Letters to Ran, by Vincent Tinguely

From Vol. 1 No. 5

Letters to Ran: July 5, 95
“The simplest vehicle of truth, the story is also said to be ‘a phase of communication,’ ‘the natural force for revealing life.’ Its fascination may be explained by its power both to give vividly felt insight into the life of other people and to revive or keep alive the forgotten, deadened, turned into stone parts of ourselves.”
Trinh T. Minh Ha, ‘Grandmother’s Story’

It’s hot. Stupid hot. Just stupid hot, heat seeping through every crack and crevice and staying there… hot dogs down below, strange neighbours with a fetish for Rottweillers. It’s like the idiocy of real estate booms rendered miniature. Someone builds an office tower where it’s needed. It makes money.
Someone somewhere else sees this, and imitates it. And again. And again. Until there are office towers everywhere making no money because nobody needs them. Someone finds out Rottweillers are being sold a thousand dollars each. Starts breeding them. So does every other imbecile. Thousands and thousands of ill trained, ill bred Rotweillers flood the market. Nobody makes any money.
I could do worse, I could watch TV instead of writing this. Most people experience life as television, until they discover the glass screen isn’t everywhere yet. Thank goodness for condoms though. And word processors.
Lydia’s got a story in the latest Index magazine.

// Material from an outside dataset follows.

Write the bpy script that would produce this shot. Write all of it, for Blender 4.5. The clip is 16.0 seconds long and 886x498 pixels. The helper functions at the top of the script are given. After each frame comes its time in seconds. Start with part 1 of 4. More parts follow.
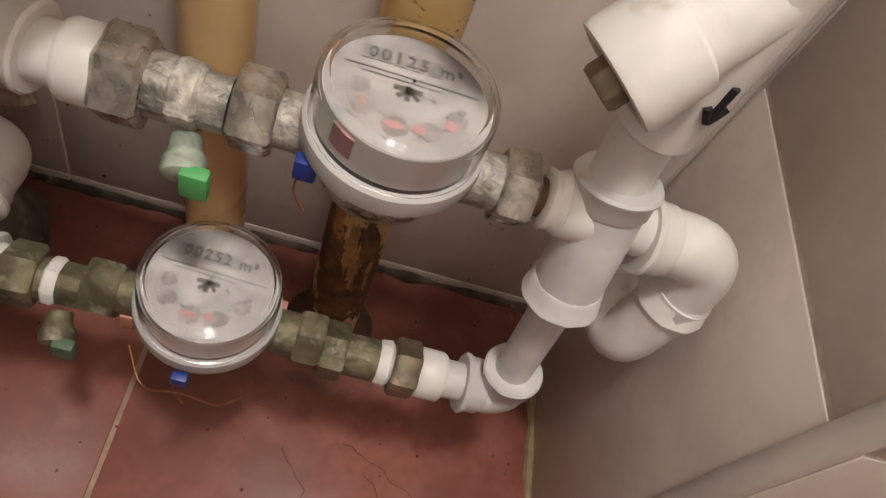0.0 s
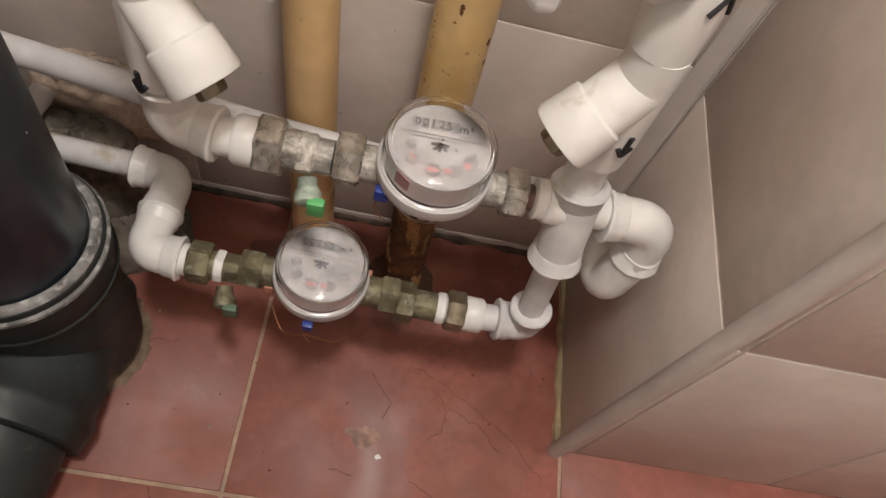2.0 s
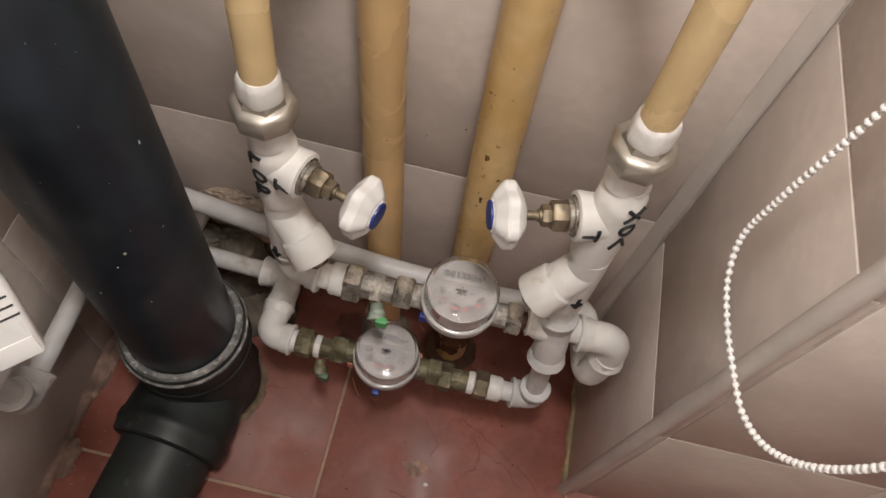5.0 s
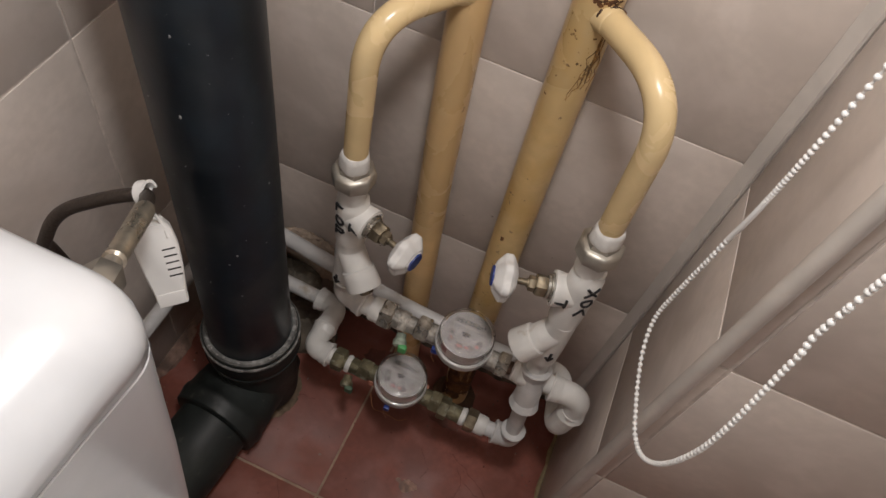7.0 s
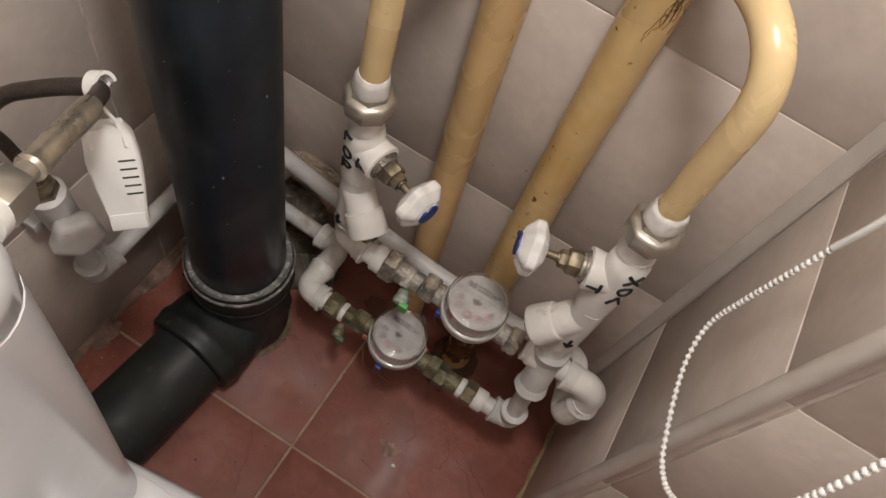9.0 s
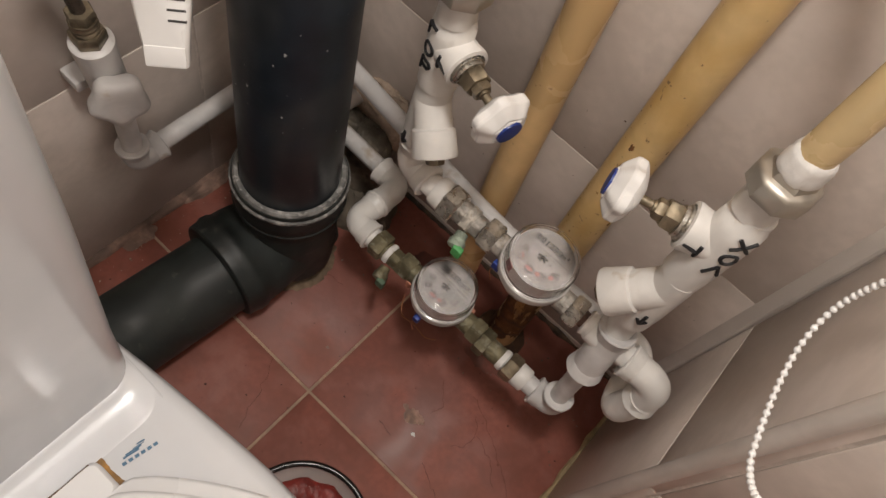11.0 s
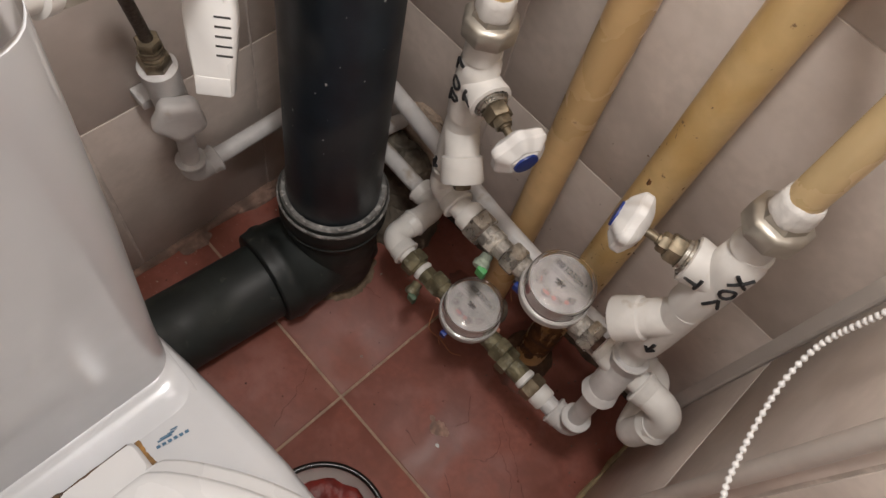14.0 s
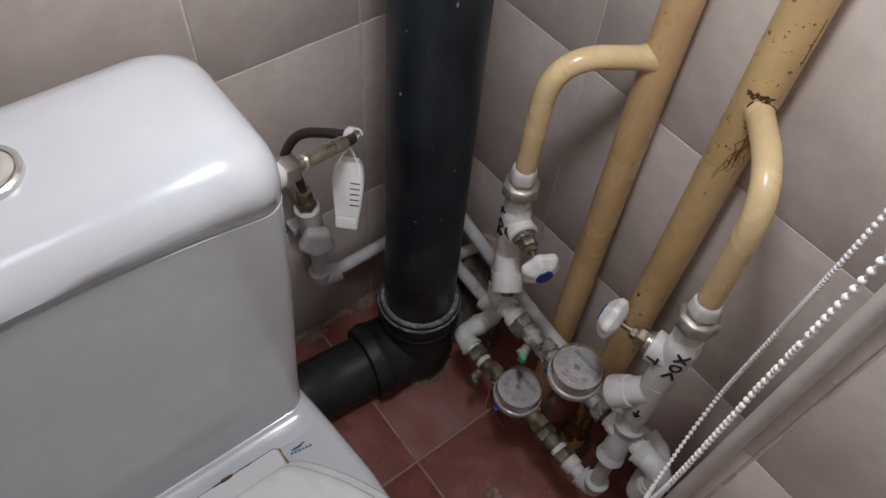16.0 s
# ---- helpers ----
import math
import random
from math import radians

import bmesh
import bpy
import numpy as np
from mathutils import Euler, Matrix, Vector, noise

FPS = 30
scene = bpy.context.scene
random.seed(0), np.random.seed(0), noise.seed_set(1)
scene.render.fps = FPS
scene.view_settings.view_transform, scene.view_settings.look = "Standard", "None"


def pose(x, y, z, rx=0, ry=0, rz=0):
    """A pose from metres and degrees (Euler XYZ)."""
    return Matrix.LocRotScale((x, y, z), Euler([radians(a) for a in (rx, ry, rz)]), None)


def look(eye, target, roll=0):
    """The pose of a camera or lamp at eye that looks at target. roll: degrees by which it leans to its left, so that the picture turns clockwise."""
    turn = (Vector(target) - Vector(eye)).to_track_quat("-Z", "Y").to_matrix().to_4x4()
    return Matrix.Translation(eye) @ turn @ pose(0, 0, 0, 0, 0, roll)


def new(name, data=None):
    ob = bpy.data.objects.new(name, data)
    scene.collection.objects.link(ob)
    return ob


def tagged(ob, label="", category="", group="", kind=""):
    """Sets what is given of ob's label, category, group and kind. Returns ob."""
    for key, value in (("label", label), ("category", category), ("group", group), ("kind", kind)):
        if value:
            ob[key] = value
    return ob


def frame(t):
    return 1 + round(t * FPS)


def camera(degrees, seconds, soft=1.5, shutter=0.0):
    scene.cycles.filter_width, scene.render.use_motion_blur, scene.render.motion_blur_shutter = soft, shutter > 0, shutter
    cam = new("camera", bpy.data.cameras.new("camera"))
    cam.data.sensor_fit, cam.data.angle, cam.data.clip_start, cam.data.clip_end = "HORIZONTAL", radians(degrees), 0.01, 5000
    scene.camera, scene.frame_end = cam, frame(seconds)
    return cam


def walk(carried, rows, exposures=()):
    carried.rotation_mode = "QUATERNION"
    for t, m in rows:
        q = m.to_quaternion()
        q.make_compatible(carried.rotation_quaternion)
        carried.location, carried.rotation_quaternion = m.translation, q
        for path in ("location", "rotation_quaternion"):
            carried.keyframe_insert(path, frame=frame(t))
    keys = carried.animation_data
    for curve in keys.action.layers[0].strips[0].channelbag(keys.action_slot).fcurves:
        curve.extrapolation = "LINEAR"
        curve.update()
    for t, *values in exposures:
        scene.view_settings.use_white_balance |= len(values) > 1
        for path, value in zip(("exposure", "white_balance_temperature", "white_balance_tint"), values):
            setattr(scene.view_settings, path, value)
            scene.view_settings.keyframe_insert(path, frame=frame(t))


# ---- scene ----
cam = camera(63.8, 16.0)
PATH = [
    (0, (-0.2109, -0.1094, 0.5134), (-0.0286, 0.4519, -0.2939), 30.36),
    (0.5, (-0.2250, -0.1257, 0.5235), (-0.0448, 0.4325, -0.2864), 30.21),
    (1, (-0.2372, -0.1501, 0.5687), (-0.0871, 0.3997, -0.2530), 27.38),
    (1.5, (-0.2351, -0.1609, 0.6115), (-0.1022, 0.3594, -0.2321), 24.67),
    (2, (-0.2260, -0.1751, 0.6673), (-0.1107, 0.3063, -0.2016), 22.96),
    (2.5, (-0.2180, -0.1803, 0.7206), (-0.1176, 0.2708, -0.1662), 22.30),
    (3, (-0.2101, -0.1845, 0.7765), (-0.1442, 0.2504, -0.1216), 19.38),
    (3.5, (-0.1920, -0.1850, 0.8139), (-0.1401, 0.2295, -0.0946), 17.79),
    (4, (-0.1995, -0.1889, 0.8653), (-0.1904, 0.2459, -0.0352), 13.65),
    (4.5, (-0.2051, -0.1905, 0.8869), (-0.1979, 0.2537, -0.0090), 13.75),
    (5, (-0.2115, -0.1974, 0.9100), (-0.2187, 0.2779, 0.0302), 12.46),
    (7.5, (-0.1698, -0.3399, 1.0905), (-0.2790, 0.2183, 0.2679), 16.26),
    (8, (-0.1763, -0.3183, 1.0568), (-0.2768, 0.2042, 0.2101), 17.21),
    (8.5, (-0.1846, -0.2717, 1.0138), (-0.2678, 0.2297, 0.1526), 20.50),
    (9, (-0.1882, -0.2549, 0.9887), (-0.2729, 0.2284, 0.1173), 23.25),
    (9.5, (-0.1752, -0.2611, 0.9498), (-0.2828, 0.1988, 0.0684), 26.58),
    (12, (-0.1588, -0.2562, 0.8588), (-0.3194, 0.1839, -0.0247), 24.87),
    (12.5, (-0.1514, -0.2442, 0.8500), (-0.2952, 0.1892, -0.0397), 24.47),
    (13, (-0.1568, -0.2384, 0.8635), (-0.3228, 0.2002, -0.0196), 21.98),
    (13.5, (-0.1536, -0.2430, 0.8821), (-0.3538, 0.1887, 0.0025), 21.62),
    (14, (-0.1378, -0.2524, 0.9217), (-0.3635, 0.1494, 0.0342), 19.50),
    (14.5, (-0.1184, -0.2586, 0.9745), (-0.3881, 0.1189, 0.0887), 15.00),
    (15, (-0.1076, -0.2571, 1.0261), (-0.4067, 0.1235, 0.1511), 10.75),
    (15.5, (-0.0608, -0.2903, 1.0943), (-0.4240, 0.1103, 0.2532), 7.84),
    (16, (0.0009, -0.3467, 1.1481), (-0.4352, 0.0457, 0.3382), 5.71),
]
walk(cam, [(t, look(eye, target, roll)) for t, eye, target, roll in PATH], [(0, 1.25, 6350, 10), (0.5, 1.30, 6350, 10), (1.5, 1.35, 6300, 10), (2.5, 1.18, 6250, 10), (5, 0.80, 6200, 10), (7.5, 0.08, 6050, 10), (8.5, 0.32, 6200, 10), (9.5, 0.6, 6350, 10), (12.5, 0.75, 6400, 10), (14, 0.60, 6150, 10), (15, 0.2, 5980, 10), (15.5, -0.05, 5720, 10), (16, -0.15, 5500, 9)])

# ---- light ----
world = bpy.data.worlds.new("world")
scene.world = world
world.use_nodes = True
world.node_tree.nodes["Background"].inputs["Color"].default_value = (0.9, 0.85, 0.8, 1)
world.node_tree.nodes["Background"].inputs["Strength"].default_value = 0.15


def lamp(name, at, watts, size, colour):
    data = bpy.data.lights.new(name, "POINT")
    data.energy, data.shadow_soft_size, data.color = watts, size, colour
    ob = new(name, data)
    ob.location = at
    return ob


def fill_panel(at, turn, wide, high, watts, colour):
    data = bpy.data.lights.new("side_fill_light", "AREA")
    data.shape, data.size, data.size_y, data.energy, data.color = "RECTANGLE", wide, high, watts, colour
    ob = new("side_fill_light", data)
    ob.matrix_world = pose(*at, *turn)
    return ob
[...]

I don’t understand it. I’ve only read part of it, but I’ll read it sooner or later. As Victoria noted, I read everything. What a concept, reading everything. There isn’t a life long enough; we’d have to go at it in teams.

Victoria reads rocks; I am functionally illiterate whren it comes to reading rocks. Scott reads houseplants; I am functionally illiterate when it comes to reading houseplants. Justin reads sports; I am functionally illiterate when it comes to reading sports. Ran reads mountain equipment; I am functionally illiterate when it comes to reading mountain equipment. Maybe Lydia’s story is like a rock, a houseplant, a sport or a piece of mountain equipment.
I read everything.
Recently the fridge died here. It just up and expired, one day everything was cool, the next day, everything was liquifying itself and smelling BAD. It was during the heat wave, of course. The heat wave took a breather for a couple of days, but now it’s back. My room mate came back from her pagan camping trip in the Eastern Townships and seemed reluctant to do anything about the fridge; she said she didn’t miss it. I told her I missed it terribly, I didn’t like living on fake Ritz crackers and sardines. So we bought a fridge from Joelle and her boyfriend Jean, because they were moving to an apartment that already had one.
I didn’t want to have to lift a fridge, but I ended up doing so anyway to get it up the stairs. It was heavy. Now it hums and cools things beside our stove. It’s my pal. My pal, Mr. The Fridge. This evening, Victoria called to inform me that her room mate Phil, who really ought to know better, killed their fridge. With a knife. While defrosting it. Everybody knows, don’t use a knife when defrosting your fridge. Everybody but Phil. He rationalized this random act of appliancide by claiming he wanted to get rid of it anyway, he’d rather have a new one. Grainy black and white of Phil, grimacing, beside a dead fridge, murder weapon still in his hand. Phil did not love his fridge.